WORK INSTRUCTIONS:
Please print exactly the lines below, from the start of the material up to and including the line with "what is given", but none of the pictures.

DATA EXTRACT:

-- start --

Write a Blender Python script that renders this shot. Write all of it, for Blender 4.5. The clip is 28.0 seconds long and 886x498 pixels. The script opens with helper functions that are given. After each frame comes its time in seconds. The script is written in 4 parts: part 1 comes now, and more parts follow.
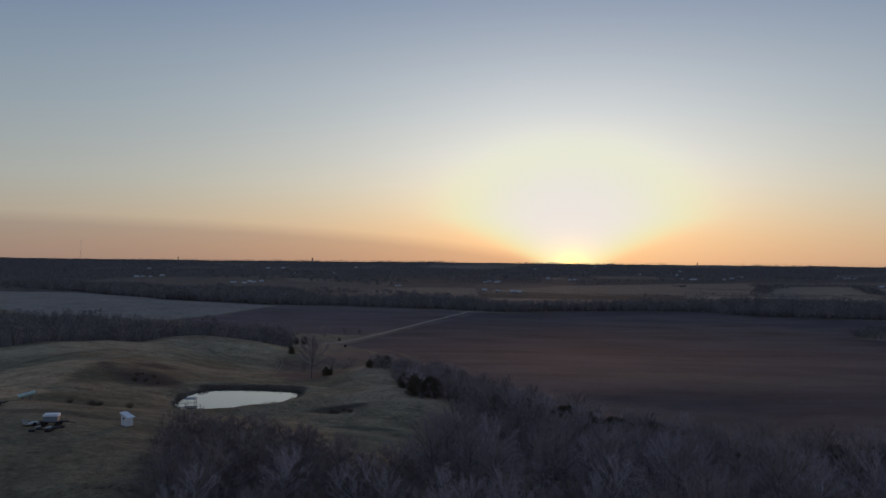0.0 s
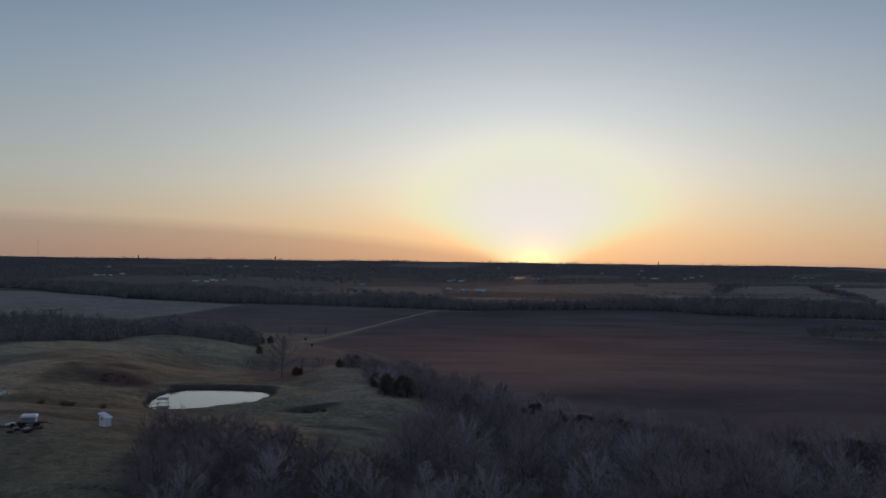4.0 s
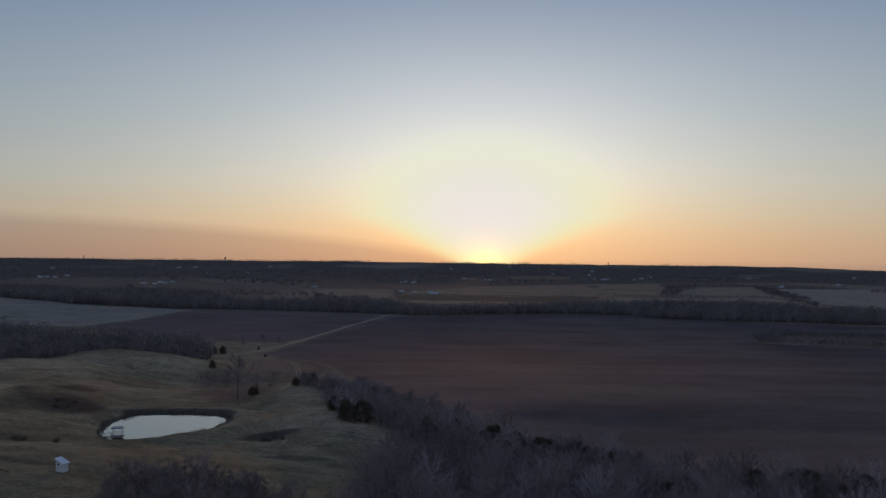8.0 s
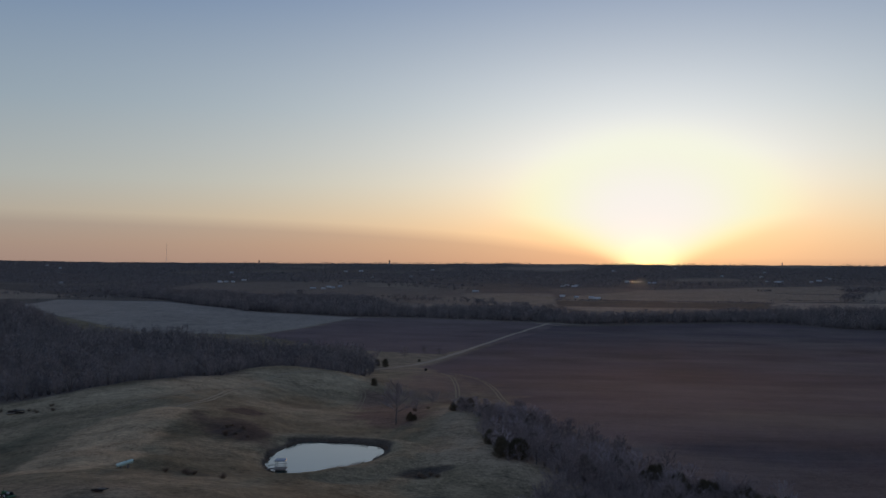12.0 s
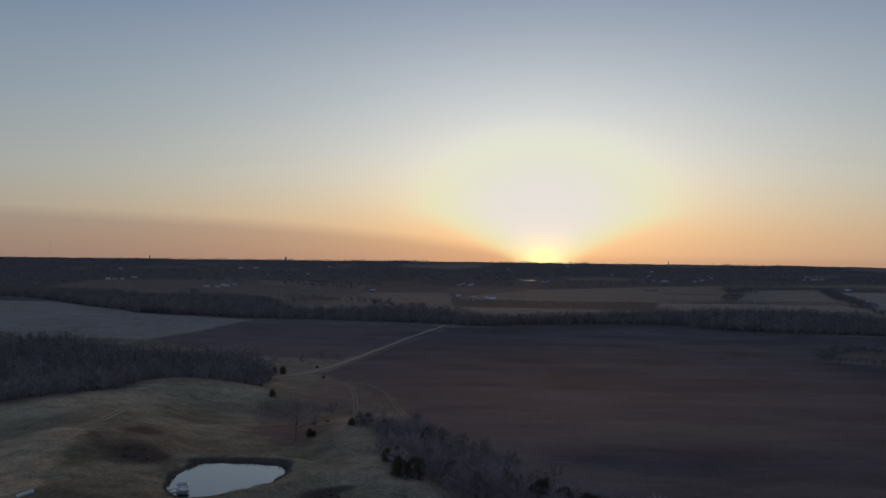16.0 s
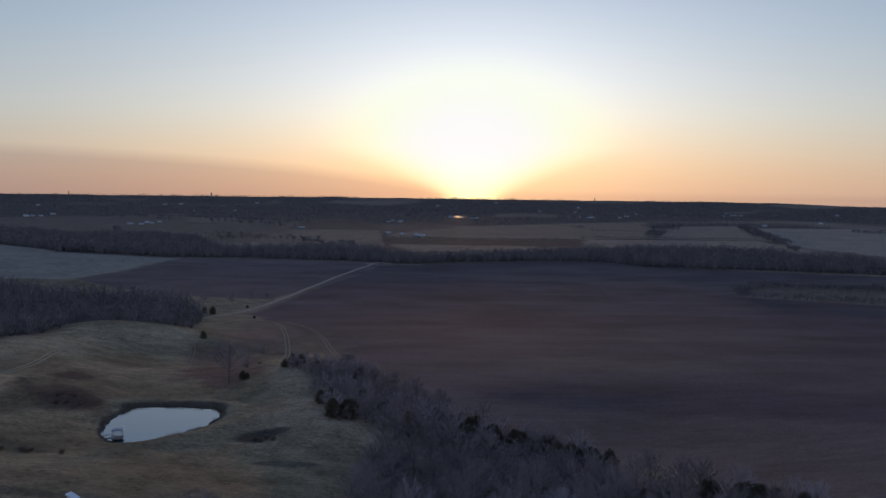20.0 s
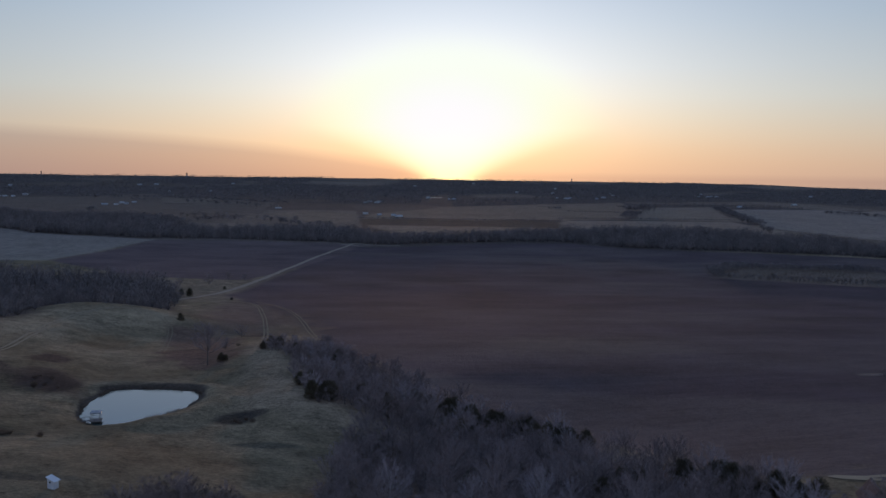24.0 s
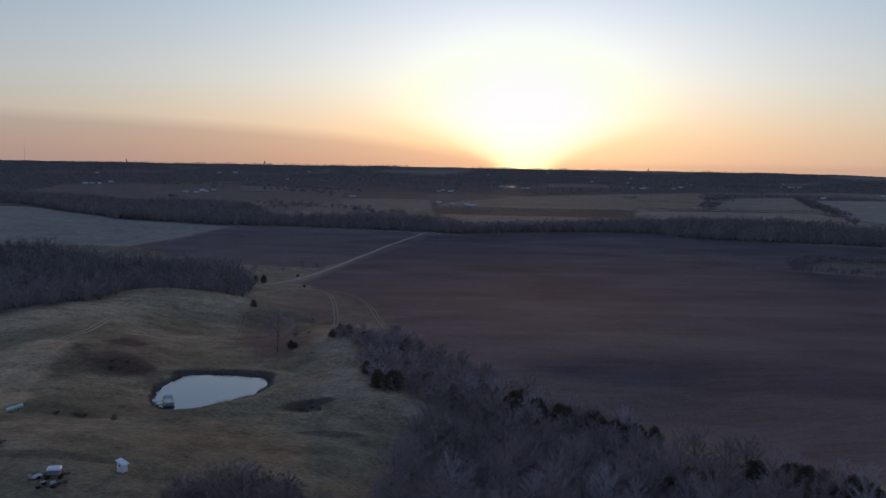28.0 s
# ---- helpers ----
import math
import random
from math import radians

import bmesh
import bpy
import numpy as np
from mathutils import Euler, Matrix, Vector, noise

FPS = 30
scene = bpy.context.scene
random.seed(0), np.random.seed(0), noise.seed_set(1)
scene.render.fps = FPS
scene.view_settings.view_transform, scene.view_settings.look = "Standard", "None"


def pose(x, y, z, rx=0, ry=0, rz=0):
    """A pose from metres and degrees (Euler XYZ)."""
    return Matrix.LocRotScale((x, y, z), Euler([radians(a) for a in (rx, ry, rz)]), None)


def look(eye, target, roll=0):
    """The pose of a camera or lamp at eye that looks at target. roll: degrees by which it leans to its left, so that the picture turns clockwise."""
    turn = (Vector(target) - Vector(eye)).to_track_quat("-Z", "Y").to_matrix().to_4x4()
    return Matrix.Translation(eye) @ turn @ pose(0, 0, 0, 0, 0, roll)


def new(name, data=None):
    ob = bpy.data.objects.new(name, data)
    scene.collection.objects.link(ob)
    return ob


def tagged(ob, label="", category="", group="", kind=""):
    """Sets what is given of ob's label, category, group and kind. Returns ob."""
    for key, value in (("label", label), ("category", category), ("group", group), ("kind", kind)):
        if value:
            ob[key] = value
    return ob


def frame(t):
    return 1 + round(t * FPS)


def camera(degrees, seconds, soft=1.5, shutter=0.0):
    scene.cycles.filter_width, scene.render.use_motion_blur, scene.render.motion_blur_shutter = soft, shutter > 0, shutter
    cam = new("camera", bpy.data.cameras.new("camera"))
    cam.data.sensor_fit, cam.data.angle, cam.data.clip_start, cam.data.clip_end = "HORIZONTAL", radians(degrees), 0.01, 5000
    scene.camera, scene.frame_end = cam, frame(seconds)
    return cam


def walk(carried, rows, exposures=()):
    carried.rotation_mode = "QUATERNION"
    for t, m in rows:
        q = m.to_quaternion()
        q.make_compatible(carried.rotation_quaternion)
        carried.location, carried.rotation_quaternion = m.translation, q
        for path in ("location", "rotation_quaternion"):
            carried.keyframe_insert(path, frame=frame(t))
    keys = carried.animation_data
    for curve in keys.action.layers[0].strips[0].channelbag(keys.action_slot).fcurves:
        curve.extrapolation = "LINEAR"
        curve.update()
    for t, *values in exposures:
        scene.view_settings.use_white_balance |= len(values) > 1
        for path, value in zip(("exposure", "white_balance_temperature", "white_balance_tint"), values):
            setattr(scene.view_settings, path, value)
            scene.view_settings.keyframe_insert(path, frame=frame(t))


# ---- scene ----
# ---------------------------------------------------------------- camera
cam = camera(53.0, 28.0, soft=1.5)
# seconds, x, y, z, pitch, roll, yaw
ROWS = [
    (0.0, 0.11, 0.70, 36.95, 1.00, -0.60, 2.10),
    (0.5, -0.07, 0.56, 36.99, 0.99, -0.63, 1.83),
    (1.0, -0.34, 0.35, 37.04, 0.96, -0.61, 1.59),
    (1.5, -0.72, 0.07, 36.98, 0.96, -0.58, 1.37),
    (2.0, -1.10, -0.25, 36.95, 0.95, -0.54, 1.05),
    (2.5, -1.45, -0.59, 36.92, 0.97, -0.57, 0.77),
    (3.0, -1.73, -0.94, 37.02, 0.96, -0.61, 0.47),
    (3.5, -2.00, -1.29, 37.12, 0.96, -0.67, 0.11),
    (5.5, -3.28, -2.86, 39.00, 0.92, -0.74, -1.32),
    (6.0, -3.60, -3.06, 39.95, 0.92, -0.74, -1.66),
    (6.5, -3.88, -3.07, 41.07, 0.92, -0.72, -2.14),
    (7.0, -4.21, -2.89, 42.11, 0.97, -0.76, -2.66),
    (7.5, -4.44, -2.46, 43.14, 0.95, -0.74, -3.04),
    (8.0, -4.48, -1.76, 44.15, 0.93, -0.68, -3.38),
    (8.5, -4.30, -0.81, 45.03, 0.94, -0.60, -3.65),
    (9.0, -3.87, 0.34, 45.98, 0.96, -0.54, -3.31),
    (9.3, -3.51, 1.08, 46.83, 0.99, -0.43, 1.10),
    (9.5, -3.27, 1.58, 47.40, 0.99, -0.37, 5.68),
    (9.8, -2.94, 2.20, 48.37, 0.98, -0.19, 11.71),
    (10.0, -2.72, 2.62, 49.02, 0.91, -0.23, 15.74),
    (10.5, -2.34, 3.24, 50.00, 0.91, -0.22, 17.00),
    (11.0, -2.34, 3.33, 51.00, 0.93, -0.21, 16.99),
    (11.5, -2.48, 2.99, 52.10, 0.89, -0.19, 15.18),
    (12.0, -2.77, 2.22, 53.23, 0.88, -0.26, 6.98),
    (12.2, -2.86, 1.75, 53.72, 0.85, -0.28, 4.30),
    (12.5, -3.01, 1.04, 54.45, 0.82, -0.29, 3.98),
    (14.5, -2.99, -5.65, 60.50, 0.70, -0.45, 1.47),
    (15.0, -2.91, -6.85, 61.39, 0.71, -0.55, 1.13),
    (15.5, -2.80, -7.81, 61.84, 0.69, -0.60, 0.80),
    (16.0, -2.76, -8.65, 62.22, 0.64, -0.67, 0.36),
    (16.5, -2.77, -9.40, 62.50, 0.59, -0.68, -0.04),
    (17.0, -2.84, -10.09, 62.72, 0.57, -0.65, -0.39),
    (17.5, -3.00, -10.71, 63.31, 0.47, -0.69, -0.77),
    (17.7, -3.08, -10.93, 63.67, 0.46, -0.88, -0.91),
    (17.8, -3.13, -11.04, 63.85, -1.37, -0.54, -2.87),
    (17.9, -3.17, -11.15, 64.04, -2.45, -0.46, -3.53),
    (18.0, -3.21, -11.25, 64.22, -2.49, -0.53, -3.58),
    (18.5, -3.43, -11.73, 64.77, -2.78, -0.55, -3.76),
    (19.0, -3.56, -12.12, 65.12, -3.06, -0.59, -3.93),
    (19.5, -3.63, -12.45, 65.25, -3.26, -0.66, -4.06),
    (20.0, -3.67, -12.72, 65.31, -3.46, -0.71, -4.20),
    (20.5, -3.70, -12.95, 65.32, -3.64, -0.69, -4.34),
    (21.0, -3.76, -13.16, 65.23, -3.78, -0.66, -4.50),
    (21.5, -3.82, -13.32, 65.54, -4.00, -0.73, -4.68),
    (22.0, -3.88, -13.46, 65.78, -4.19, -0.73, -4.89),
    (22.5, -3.92, -13.57, 65.88, -4.35, -0.81, -5.06),
    (24.5, -4.23, -13.94, 65.89, -4.82, -0.78, -5.87),
    (25.0, -4.27, -13.95, 66.08, -4.97, -0.77, -6.07),
    (25.5, -4.26, -13.87, 66.14, -5.09, -0.76, -6.28),
    (26.0, -4.17, -13.69, 66.04, -5.19, -0.73, -6.47),
    (26.5, -3.93, -13.40, 65.81, -5.26, -0.67, -6.65),
    (27.0, -3.46, -12.99, 65.67, -5.31, -0.68, -6.78),
    (27.2, -3.20, -12.78, 65.84, -5.39, -0.79, -6.77),
    (27.3, -3.07, -12.68, 65.92, -5.36, -0.82, -3.96),
    (27.4, -2.93, -12.58, 66.00, -5.35, -0.86, -1.50),
    (27.5, -2.80, -12.47, 66.08, -5.38, -0.91, -1.19),
    (28.0, -2.23, -12.03, 66.36, -5.48, -0.99, -0.90),
]
walk(cam, [(t, pose(x, y, z, 90 + p, r, w)) for t, x, y, z, p, r, w in ROWS],
     [(0.0, 0.0, 6620, 10), (9.9, 0.0, 6620, 10), (10.5, 0.10, 6600, 10), (11.0, 0.19, 6600, 10), (11.6, 0.22, 6600, 10), (12.5, 0.10, 6620, 10), (14.5, -0.06, 6620, 10), (17.6, -0.06, 6620, 10),
      (18.3, 0.06, 6450, 10), (20.0, 0.29, 6150, 12), (28.0, 0.31, 6100, 12)])

# ---------------------------------------------------------------- world and sun
SUN_AZ = radians(6.1)          # to the right of +y
SUN_EL = radians(1.8)
SUN_DIR = Vector((math.sin(SUN_AZ) * math.cos(SUN_EL), math.cos(SUN_AZ) * math.cos(SUN_EL), math.sin(SUN_EL)))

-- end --

RESULT FOR THIS EXERCISE:
Write a Blender Python script that renders this shot. Write all of it, for Blender 4.5. The clip is 28.0 seconds long and 886x498 pixels. The script opens with helper functions that are given. After each frame comes its time in seconds. The script is written in 4 parts: part 1 comes now, and more parts follow.
0.0 s
4.0 s
8.0 s
12.0 s
16.0 s
20.0 s
24.0 s
28.0 s
# ---- helpers ----
import math
import random
from math import radians

import bmesh
import bpy
import numpy as np
from mathutils import Euler, Matrix, Vector, noise

FPS = 30
scene = bpy.context.scene
random.seed(0), np.random.seed(0), noise.seed_set(1)
scene.render.fps = FPS
scene.view_settings.view_transform, scene.view_settings.look = "Standard", "None"


def pose(x, y, z, rx=0, ry=0, rz=0):
    """A pose from metres and degrees (Euler XYZ)."""
    return Matrix.LocRotScale((x, y, z), Euler([radians(a) for a in (rx, ry, rz)]), None)


def look(eye, target, roll=0):
    """The pose of a camera or lamp at eye that looks at target. roll: degrees by which it leans to its left, so that the picture turns clockwise."""
    turn = (Vector(target) - Vector(eye)).to_track_quat("-Z", "Y").to_matrix().to_4x4()
    return Matrix.Translation(eye) @ turn @ pose(0, 0, 0, 0, 0, roll)


def new(name, data=None):
    ob = bpy.data.objects.new(name, data)
    scene.collection.objects.link(ob)
    return ob


def tagged(ob, label="", category="", group="", kind=""):
    """Sets what is given of ob's label, category, group and kind. Returns ob."""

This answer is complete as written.